▼

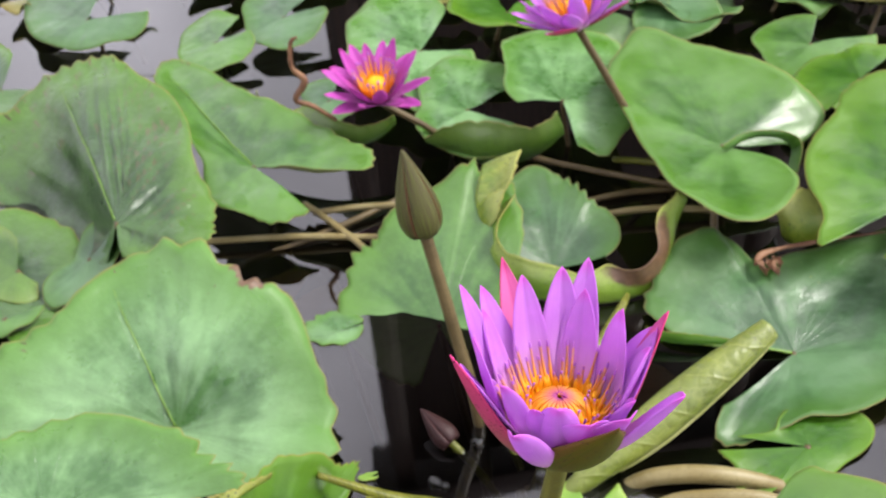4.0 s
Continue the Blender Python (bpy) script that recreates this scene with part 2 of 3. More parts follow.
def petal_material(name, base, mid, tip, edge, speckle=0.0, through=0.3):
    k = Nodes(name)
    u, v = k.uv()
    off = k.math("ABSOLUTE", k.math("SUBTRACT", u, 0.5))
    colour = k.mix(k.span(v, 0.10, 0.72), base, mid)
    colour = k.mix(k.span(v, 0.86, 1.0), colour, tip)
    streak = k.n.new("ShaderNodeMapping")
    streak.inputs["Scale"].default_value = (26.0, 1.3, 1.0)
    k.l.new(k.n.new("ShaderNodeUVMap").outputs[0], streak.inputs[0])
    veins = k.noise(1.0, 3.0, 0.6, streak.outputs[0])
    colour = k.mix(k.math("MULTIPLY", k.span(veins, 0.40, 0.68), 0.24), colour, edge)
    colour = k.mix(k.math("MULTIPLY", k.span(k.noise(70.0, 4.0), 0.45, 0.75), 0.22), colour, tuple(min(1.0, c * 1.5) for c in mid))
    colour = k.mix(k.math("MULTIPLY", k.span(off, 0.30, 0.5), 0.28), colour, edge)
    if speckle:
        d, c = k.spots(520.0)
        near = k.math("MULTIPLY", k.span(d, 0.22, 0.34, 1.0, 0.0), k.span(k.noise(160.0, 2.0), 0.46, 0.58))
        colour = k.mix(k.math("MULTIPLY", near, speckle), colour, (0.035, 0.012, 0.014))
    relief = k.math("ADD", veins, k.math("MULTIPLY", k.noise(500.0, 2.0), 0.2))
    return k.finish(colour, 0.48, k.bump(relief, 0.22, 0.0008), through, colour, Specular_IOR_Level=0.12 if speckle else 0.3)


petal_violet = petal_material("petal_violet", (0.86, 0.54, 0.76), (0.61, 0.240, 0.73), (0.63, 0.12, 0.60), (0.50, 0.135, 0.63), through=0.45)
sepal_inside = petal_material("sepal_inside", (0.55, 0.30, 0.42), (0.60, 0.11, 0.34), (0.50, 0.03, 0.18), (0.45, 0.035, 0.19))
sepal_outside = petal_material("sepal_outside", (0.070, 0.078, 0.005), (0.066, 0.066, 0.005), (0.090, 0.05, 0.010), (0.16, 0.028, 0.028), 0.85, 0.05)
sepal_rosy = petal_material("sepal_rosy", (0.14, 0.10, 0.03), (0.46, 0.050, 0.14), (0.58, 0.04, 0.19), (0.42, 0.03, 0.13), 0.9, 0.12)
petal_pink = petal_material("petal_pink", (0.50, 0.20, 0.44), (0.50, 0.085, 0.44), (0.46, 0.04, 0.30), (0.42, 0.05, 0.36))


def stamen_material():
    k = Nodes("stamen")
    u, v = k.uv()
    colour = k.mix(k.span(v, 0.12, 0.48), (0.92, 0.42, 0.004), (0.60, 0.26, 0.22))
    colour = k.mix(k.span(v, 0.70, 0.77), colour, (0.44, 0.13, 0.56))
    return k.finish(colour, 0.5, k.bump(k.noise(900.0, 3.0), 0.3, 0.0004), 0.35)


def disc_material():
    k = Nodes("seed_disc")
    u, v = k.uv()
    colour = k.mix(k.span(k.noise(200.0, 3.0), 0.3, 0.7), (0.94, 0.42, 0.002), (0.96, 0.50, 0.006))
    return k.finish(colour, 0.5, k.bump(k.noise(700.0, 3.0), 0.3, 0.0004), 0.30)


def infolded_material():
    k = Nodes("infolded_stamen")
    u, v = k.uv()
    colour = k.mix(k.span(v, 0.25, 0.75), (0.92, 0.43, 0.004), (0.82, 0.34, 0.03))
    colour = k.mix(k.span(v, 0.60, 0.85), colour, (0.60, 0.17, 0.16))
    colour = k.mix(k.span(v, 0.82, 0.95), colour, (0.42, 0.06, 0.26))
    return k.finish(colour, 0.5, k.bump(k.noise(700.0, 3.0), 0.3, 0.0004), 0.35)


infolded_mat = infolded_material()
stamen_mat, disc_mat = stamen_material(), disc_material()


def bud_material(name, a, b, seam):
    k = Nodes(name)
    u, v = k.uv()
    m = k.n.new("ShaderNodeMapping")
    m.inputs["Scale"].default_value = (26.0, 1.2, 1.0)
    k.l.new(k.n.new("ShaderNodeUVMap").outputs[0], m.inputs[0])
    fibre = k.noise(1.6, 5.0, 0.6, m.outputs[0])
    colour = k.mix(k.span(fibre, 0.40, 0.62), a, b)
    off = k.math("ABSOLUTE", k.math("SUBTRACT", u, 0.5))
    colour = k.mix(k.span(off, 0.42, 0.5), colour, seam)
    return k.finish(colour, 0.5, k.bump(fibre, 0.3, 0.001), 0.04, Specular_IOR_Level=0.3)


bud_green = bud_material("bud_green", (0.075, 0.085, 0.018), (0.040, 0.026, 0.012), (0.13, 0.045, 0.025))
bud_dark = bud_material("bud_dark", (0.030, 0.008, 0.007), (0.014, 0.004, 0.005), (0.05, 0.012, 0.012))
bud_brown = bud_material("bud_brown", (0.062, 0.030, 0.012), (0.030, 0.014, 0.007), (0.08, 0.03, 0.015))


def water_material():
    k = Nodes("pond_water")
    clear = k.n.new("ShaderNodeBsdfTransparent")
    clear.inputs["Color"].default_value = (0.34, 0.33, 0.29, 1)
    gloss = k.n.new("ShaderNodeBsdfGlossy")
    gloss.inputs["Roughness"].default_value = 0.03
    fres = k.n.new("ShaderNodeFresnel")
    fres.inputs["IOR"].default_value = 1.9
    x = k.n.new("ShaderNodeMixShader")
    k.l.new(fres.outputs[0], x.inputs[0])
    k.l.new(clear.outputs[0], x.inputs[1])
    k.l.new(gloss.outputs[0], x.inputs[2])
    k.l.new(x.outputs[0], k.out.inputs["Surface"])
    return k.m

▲

Given request: Omit pictures; set down the rest of the material word for word.

Answer below:
4.0 s
Continue the Blender Python (bpy) script that recreates this scene with part 2 of 3. More parts follow.
def petal_material(name, base, mid, tip, edge, speckle=0.0, through=0.3):
    k = Nodes(name)
    u, v = k.uv()
    off = k.math("ABSOLUTE", k.math("SUBTRACT", u, 0.5))
    colour = k.mix(k.span(v, 0.10, 0.72), base, mid)
    colour = k.mix(k.span(v, 0.86, 1.0), colour, tip)
    streak = k.n.new("ShaderNodeMapping")
    streak.inputs["Scale"].default_value = (26.0, 1.3, 1.0)
    k.l.new(k.n.new("ShaderNodeUVMap").outputs[0], streak.inputs[0])
    veins = k.noise(1.0, 3.0, 0.6, streak.outputs[0])
    colour = k.mix(k.math("MULTIPLY", k.span(veins, 0.40, 0.68), 0.24), colour, edge)
    colour = k.mix(k.math("MULTIPLY", k.span(k.noise(70.0, 4.0), 0.45, 0.75), 0.22), colour, tuple(min(1.0, c * 1.5) for c in mid))
    colour = k.mix(k.math("MULTIPLY", k.span(off, 0.30, 0.5), 0.28), colour, edge)
    if speckle:
        d, c = k.spots(520.0)
        near = k.math("MULTIPLY", k.span(d, 0.22, 0.34, 1.0, 0.0), k.span(k.noise(160.0, 2.0), 0.46, 0.58))
        colour = k.mix(k.math("MULTIPLY", near, speckle), colour, (0.035, 0.012, 0.014))
    relief = k.math("ADD", veins, k.math("MULTIPLY", k.noise(500.0, 2.0), 0.2))
    return k.finish(colour, 0.48, k.bump(relief, 0.22, 0.0008), through, colour, Specular_IOR_Level=0.12 if speckle else 0.3)


petal_violet = petal_material("petal_violet", (0.86, 0.54, 0.76), (0.61, 0.240, 0.73), (0.63, 0.12, 0.60), (0.50, 0.135, 0.63), through=0.45)
sepal_inside = petal_material("sepal_inside", (0.55, 0.30, 0.42), (0.60, 0.11, 0.34), (0.50, 0.03, 0.18), (0.45, 0.035, 0.19))
sepal_outside = petal_material("sepal_outside", (0.070, 0.078, 0.005), (0.066, 0.066, 0.005), (0.090, 0.05, 0.010), (0.16, 0.028, 0.028), 0.85, 0.05)
sepal_rosy = petal_material("sepal_rosy", (0.14, 0.10, 0.03), (0.46, 0.050, 0.14), (0.58, 0.04, 0.19), (0.42, 0.03, 0.13), 0.9, 0.12)
petal_pink = petal_material("petal_pink", (0.50, 0.20, 0.44), (0.50, 0.085, 0.44), (0.46, 0.04, 0.30), (0.42, 0.05, 0.36))


def stamen_material():
    k = Nodes("stamen")
    u, v = k.uv()
    colour = k.mix(k.span(v, 0.12, 0.48), (0.92, 0.42, 0.004), (0.60, 0.26, 0.22))
    colour = k.mix(k.span(v, 0.70, 0.77), colour, (0.44, 0.13, 0.56))
    return k.finish(colour, 0.5, k.bump(k.noise(900.0, 3.0), 0.3, 0.0004), 0.35)


def disc_material():
    k = Nodes("seed_disc")
    u, v = k.uv()
    colour = k.mix(k.span(k.noise(200.0, 3.0), 0.3, 0.7), (0.94, 0.42, 0.002), (0.96, 0.50, 0.006))
    return k.finish(colour, 0.5, k.bump(k.noise(700.0, 3.0), 0.3, 0.0004), 0.30)


def infolded_material():
    k = Nodes("infolded_stamen")
    u, v = k.uv()
    colour = k.mix(k.span(v, 0.25, 0.75), (0.92, 0.43, 0.004), (0.82, 0.34, 0.03))
    colour = k.mix(k.span(v, 0.60, 0.85), colour, (0.60, 0.17, 0.16))
    colour = k.mix(k.span(v, 0.82, 0.95), colour, (0.42, 0.06, 0.26))
    return k.finish(colour, 0.5, k.bump(k.noise(700.0, 3.0), 0.3, 0.0004), 0.35)


infolded_mat = infolded_material()
stamen_mat, disc_mat = stamen_material(), disc_material()


def bud_material(name, a, b, seam):
    k = Nodes(name)
    u, v = k.uv()
    m = k.n.new("ShaderNodeMapping")
    m.inputs["Scale"].default_value = (26.0, 1.2, 1.0)
    k.l.new(k.n.new("ShaderNodeUVMap").outputs[0], m.inputs[0])
    fibre = k.noise(1.6, 5.0, 0.6, m.outputs[0])
    colour = k.mix(k.span(fibre, 0.40, 0.62), a, b)
    off = k.math("ABSOLUTE", k.math("SUBTRACT", u, 0.5))
    colour = k.mix(k.span(off, 0.42, 0.5), colour, seam)
    return k.finish(colour, 0.5, k.bump(fibre, 0.3, 0.001), 0.04, Specular_IOR_Level=0.3)


bud_green = bud_material("bud_green", (0.075, 0.085, 0.018), (0.040, 0.026, 0.012), (0.13, 0.045, 0.025))
bud_dark = bud_material("bud_dark", (0.030, 0.008, 0.007), (0.014, 0.004, 0.005), (0.05, 0.012, 0.012))
bud_brown = bud_material("bud_brown", (0.062, 0.030, 0.012), (0.030, 0.014, 0.007), (0.08, 0.03, 0.015))


def water_material():
    k = Nodes("pond_water")
    clear = k.n.new("ShaderNodeBsdfTransparent")
    clear.inputs["Color"].default_value = (0.34, 0.33, 0.29, 1)
    gloss = k.n.new("ShaderNodeBsdfGlossy")
    gloss.inputs["Roughness"].default_value = 0.03
    fres = k.n.new("ShaderNodeFresnel")
    fres.inputs["IOR"].default_value = 1.9
    x = k.n.new("ShaderNodeMixShader")
    k.l.new(fres.outputs[0], x.inputs[0])
    k.l.new(clear.outputs[0], x.inputs[1])
    k.l.new(gloss.outputs[0], x.inputs[2])
    k.l.new(x.outputs[0], k.out.inputs["Surface"])
    return k.m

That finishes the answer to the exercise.